Wed Jan 06, 2021 7:59 am
#1818270
I was lucky enough to work with the only person who ever said “huge cock and balls” to Lakenheath Radar. He’ll tell you he didn’t – he did, though.
As most of you will know, one of the skills to pick up when you’re going to spend your time in the air, is pattern recognition. It helps in all sorts of ways, particularly with navigation. You can always make it back to Wattisham, for instance, if you can see Scotty Dog Wood which is, unsurprisingly, a wood – whose real name I don’t know – which is shaped like a Scotty dog. It even helps at night, for example, you knew that you were on track for Lowestoft when the Pissing Pixie passed just down your right-hand side - that was the town of Halesworth because the shape of the town’s streetlights do, indeed, look like a pixie and the arching stream of yellow sodium streetlights make it look as though he is relieving himself on the village of Holton.
One day, I was flying in the back of the police helicopter and our unnamed hero was joined in the front by one of my colleagues. On a longish transit to a job in Cambridgeshire we were discussing these patterns and learning from each other’s observations. Our hero pilot mentioned a small copse and avenue of trees located in mid-Suffolk which, to use his phrase, looked like a "huge cock and balls". Immediately after he had said this an American voice on the radio said:
“Police three-five, say again.”
We were in contact with the United States Air Force air traffic controllers at Lakenheath and it was entirely clear to all of us, even if only two of us were willing to admit it, that our pilot had accidentally knocked the transmit switch when he had said, “huge cock and balls”.
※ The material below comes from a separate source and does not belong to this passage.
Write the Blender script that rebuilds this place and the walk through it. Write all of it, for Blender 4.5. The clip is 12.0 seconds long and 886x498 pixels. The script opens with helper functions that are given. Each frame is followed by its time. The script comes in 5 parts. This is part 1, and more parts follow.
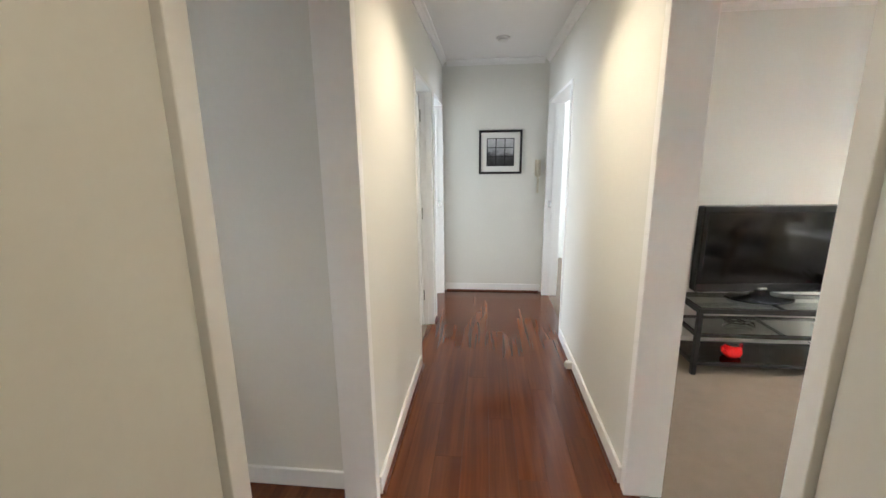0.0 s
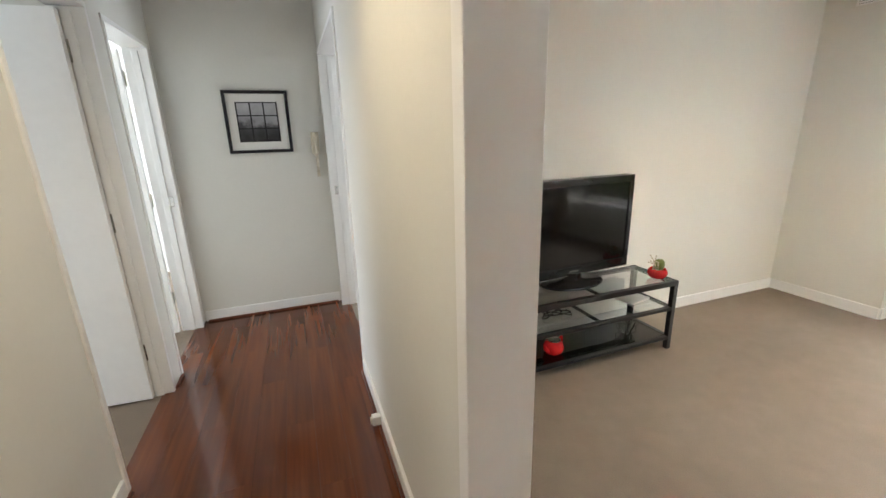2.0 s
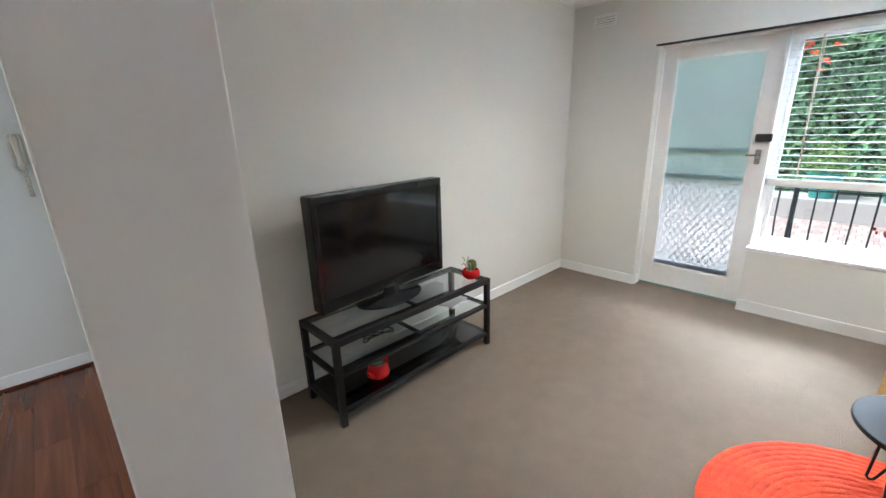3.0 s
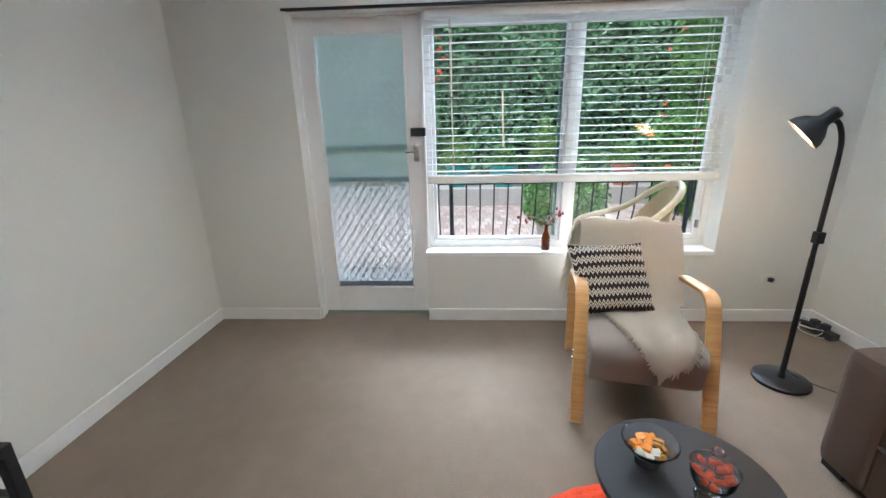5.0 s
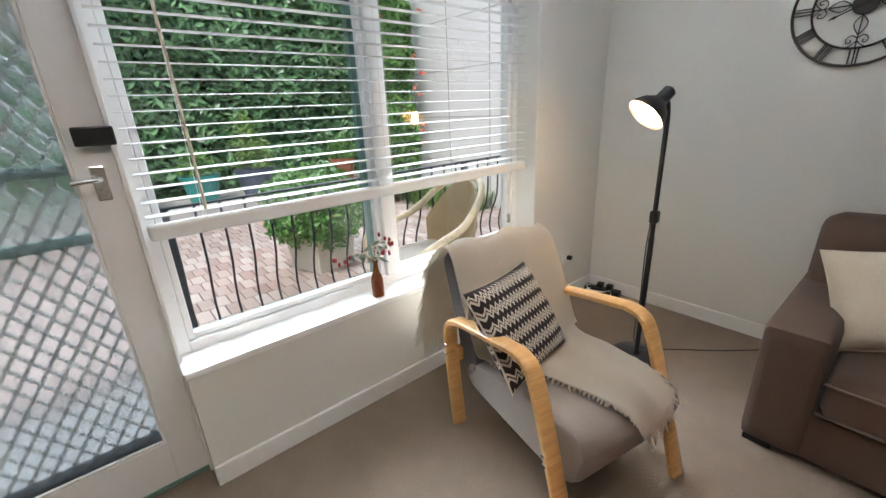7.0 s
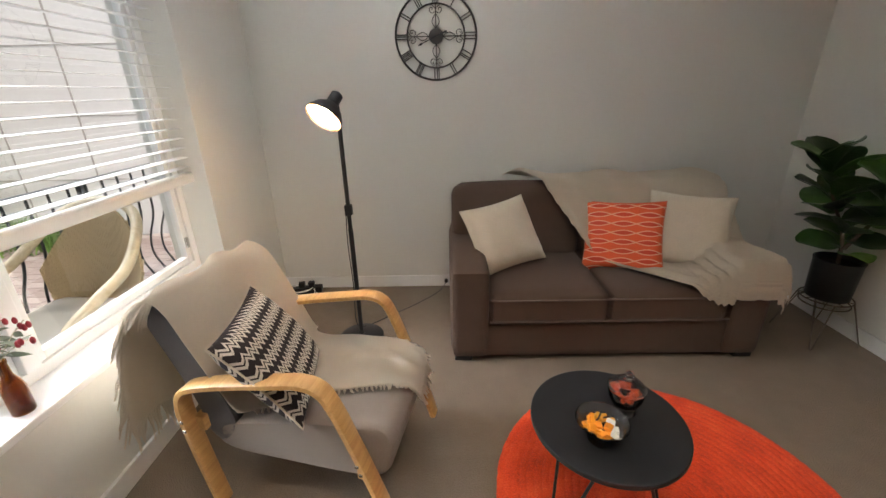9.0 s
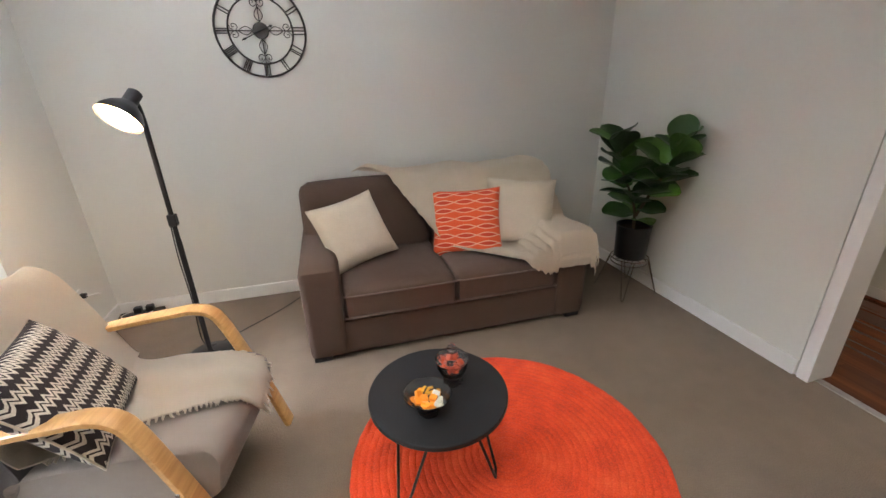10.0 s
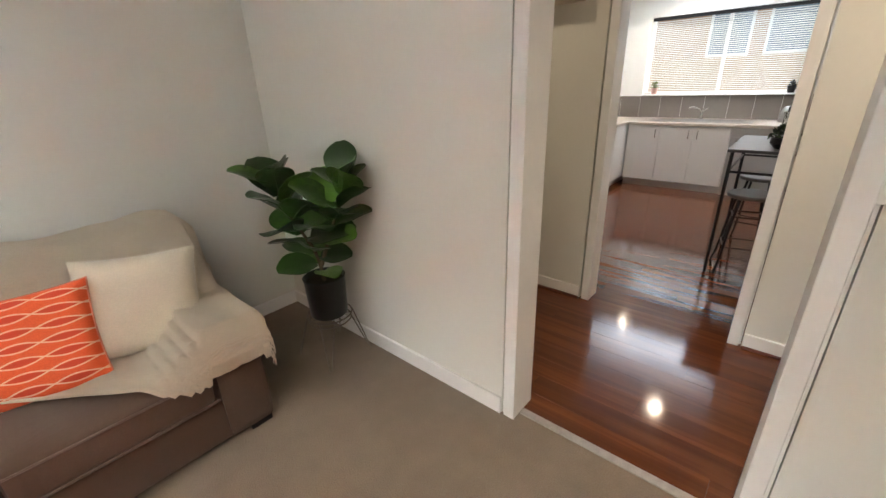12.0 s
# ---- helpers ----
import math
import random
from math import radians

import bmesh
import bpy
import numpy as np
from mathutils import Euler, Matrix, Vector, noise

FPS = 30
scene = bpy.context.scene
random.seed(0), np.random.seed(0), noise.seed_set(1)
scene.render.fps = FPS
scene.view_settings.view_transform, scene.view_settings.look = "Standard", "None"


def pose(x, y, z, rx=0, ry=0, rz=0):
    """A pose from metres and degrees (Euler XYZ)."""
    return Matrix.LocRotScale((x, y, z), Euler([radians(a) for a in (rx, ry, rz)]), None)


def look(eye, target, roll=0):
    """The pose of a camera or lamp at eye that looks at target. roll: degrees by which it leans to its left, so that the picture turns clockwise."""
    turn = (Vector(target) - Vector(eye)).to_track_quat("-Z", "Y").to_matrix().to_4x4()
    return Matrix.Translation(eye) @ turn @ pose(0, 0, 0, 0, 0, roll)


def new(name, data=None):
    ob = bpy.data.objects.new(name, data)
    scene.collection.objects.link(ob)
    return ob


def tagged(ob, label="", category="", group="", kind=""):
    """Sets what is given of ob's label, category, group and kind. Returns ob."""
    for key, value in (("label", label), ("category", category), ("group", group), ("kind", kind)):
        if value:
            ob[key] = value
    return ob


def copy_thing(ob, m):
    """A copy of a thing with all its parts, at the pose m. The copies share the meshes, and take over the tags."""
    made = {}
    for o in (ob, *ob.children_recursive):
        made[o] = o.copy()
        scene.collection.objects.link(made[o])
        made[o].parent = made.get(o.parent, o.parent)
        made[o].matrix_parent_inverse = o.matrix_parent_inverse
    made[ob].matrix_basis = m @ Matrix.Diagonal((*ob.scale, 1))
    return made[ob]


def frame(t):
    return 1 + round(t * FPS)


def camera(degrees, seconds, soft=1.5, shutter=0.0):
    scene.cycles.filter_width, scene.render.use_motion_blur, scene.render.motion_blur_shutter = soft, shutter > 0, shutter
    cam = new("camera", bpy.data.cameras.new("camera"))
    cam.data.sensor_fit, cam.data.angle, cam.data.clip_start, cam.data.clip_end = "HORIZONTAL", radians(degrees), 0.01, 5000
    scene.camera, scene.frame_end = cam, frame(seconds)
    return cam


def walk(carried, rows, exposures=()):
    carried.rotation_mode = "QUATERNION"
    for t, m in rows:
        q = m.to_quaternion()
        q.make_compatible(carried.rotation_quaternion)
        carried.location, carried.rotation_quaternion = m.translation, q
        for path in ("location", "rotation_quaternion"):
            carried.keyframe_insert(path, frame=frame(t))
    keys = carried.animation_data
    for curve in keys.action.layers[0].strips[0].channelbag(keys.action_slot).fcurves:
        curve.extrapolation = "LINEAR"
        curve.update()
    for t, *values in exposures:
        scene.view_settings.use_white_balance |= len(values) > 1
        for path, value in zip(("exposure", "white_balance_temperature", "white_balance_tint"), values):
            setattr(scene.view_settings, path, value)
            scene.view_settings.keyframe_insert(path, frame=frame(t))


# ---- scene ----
cam = camera(95.4, 12.0)
PATH = [
    (0, (0.461, 1.058, 1.526), (0.254, 3.001, 1.1), -0.7),
    (0.5, (0.539, 1.386, 1.493), (0.44, 3.329, 1.029), -1.0),
    (1, (0.633, 1.688, 1.475), (0.719, 3.624, 0.981), -1.0),
    (1.5, (0.719, 1.901, 1.473), (1.058, 3.803, 0.957), -1.3),
    (2, (0.821, 2.042, 1.467), (1.479, 3.852, 0.929), -1.6),
    (2.5, (0.975, 2.135, 1.468), (1.979, 3.776, 0.92), -1.8),
    (3, (1.118, 2.224, 1.494), (2.449, 3.604, 0.922), -1.6),
    (3.5, (1.298, 2.312, 1.513), (2.883, 3.382, 0.93), -1.7),
    (3.7, (1.403, 2.326, 1.511), (3.064, 3.268, 0.919), -1.7),
    (5.3, (2.415, 2.497, 1.398), (4.322, 2.434, 0.798), -1.4),
    (5.5, (2.554, 2.52, 1.4), (4.449, 2.343, 0.787), -1.5),
    (6, (2.868, 2.651, 1.402), (4.698, 2.144, 0.773), -1.8),
    (6.5, (3.171, 2.756, 1.41), (4.853, 1.9, 0.75), -2.2),
    (6.7, (3.272, 2.773, 1.398), (4.877, 1.778, 0.74), -2.5),
    (8.3, (3.734, 2.86, 1.432), (4.229, 1.059, 0.718), -1.1),
    (8.5, (3.749, 2.86, 1.438), (4.083, 1.024, 0.718), -1.2),
    (9, (3.692, 2.875, 1.439), (3.714, 1.014, 0.706), -1.2),
    (9.5, (3.6, 2.906, 1.432), (3.352, 1.067, 0.686), -1.2),
    (10, (3.441, 2.95, 1.427), (2.954, 1.162, 0.674), -1.5),
    (10.5, (3.254, 2.948, 1.433), (2.523, 1.249, 0.672), -1.5),
    (11, (2.989, 2.893, 1.456), (2.041, 1.312, 0.68), -1.7),
    (11.5, (2.767, 2.787, 1.429), (1.593, 1.35, 0.683), -2.3),
    (12, (2.565, 2.609, 1.468), (1.171, 1.388, 0.714), -2.1),
]
EXPOSURES = [
    (0.0, 1.90, 6250, 10), (0.5, 1.88, 6000, 8), (1.0, 1.68, 6500, 10), (1.5, 1.65, 6700, 10), (2.0, 1.57, 6500, 10), (3.5, 1.28, 5500, 9), (5.5, 0.68, 5700, 10), (6.5, 0.58, 5900, 12),
    (8.5, 0.40, 6850, 15), (9.5, 0.74, 6500, 16), (10.5, 1.20, 6300, 15), (11.0, 1.32, 6500, 14), (12.0, 1.42, 6800, 15),
]
walk(cam, [(t, look(eye, target, roll)) for t, eye, target, roll in PATH], EXPOSURES)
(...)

He studiously ignored them whilst steadfastly denying the obvious but Americans are made of sterner stuff.
“Police three-five, Lakenheath Approach, say again your last message, sir, it was broken.”
I don’t know what he said back to them as, by now, I was fighting for breath and could not see through the tears streaming from my eyes. I had to unstrap my safety harness to take off my jacket because I was so hot from laughing so much. I was gasping for oxygen and really wondered if I might actually die from laughing. Every time I recovered and managed to suck in a lungful of air, our hero would say, “I didn’t say huge cock and balls to Lakenheath Radar” and I’d be off again. I have no idea what the job was we were going to.
Last edited by JAFO on Wed Jan 06, 2021 10:14 am, edited 1 time in total.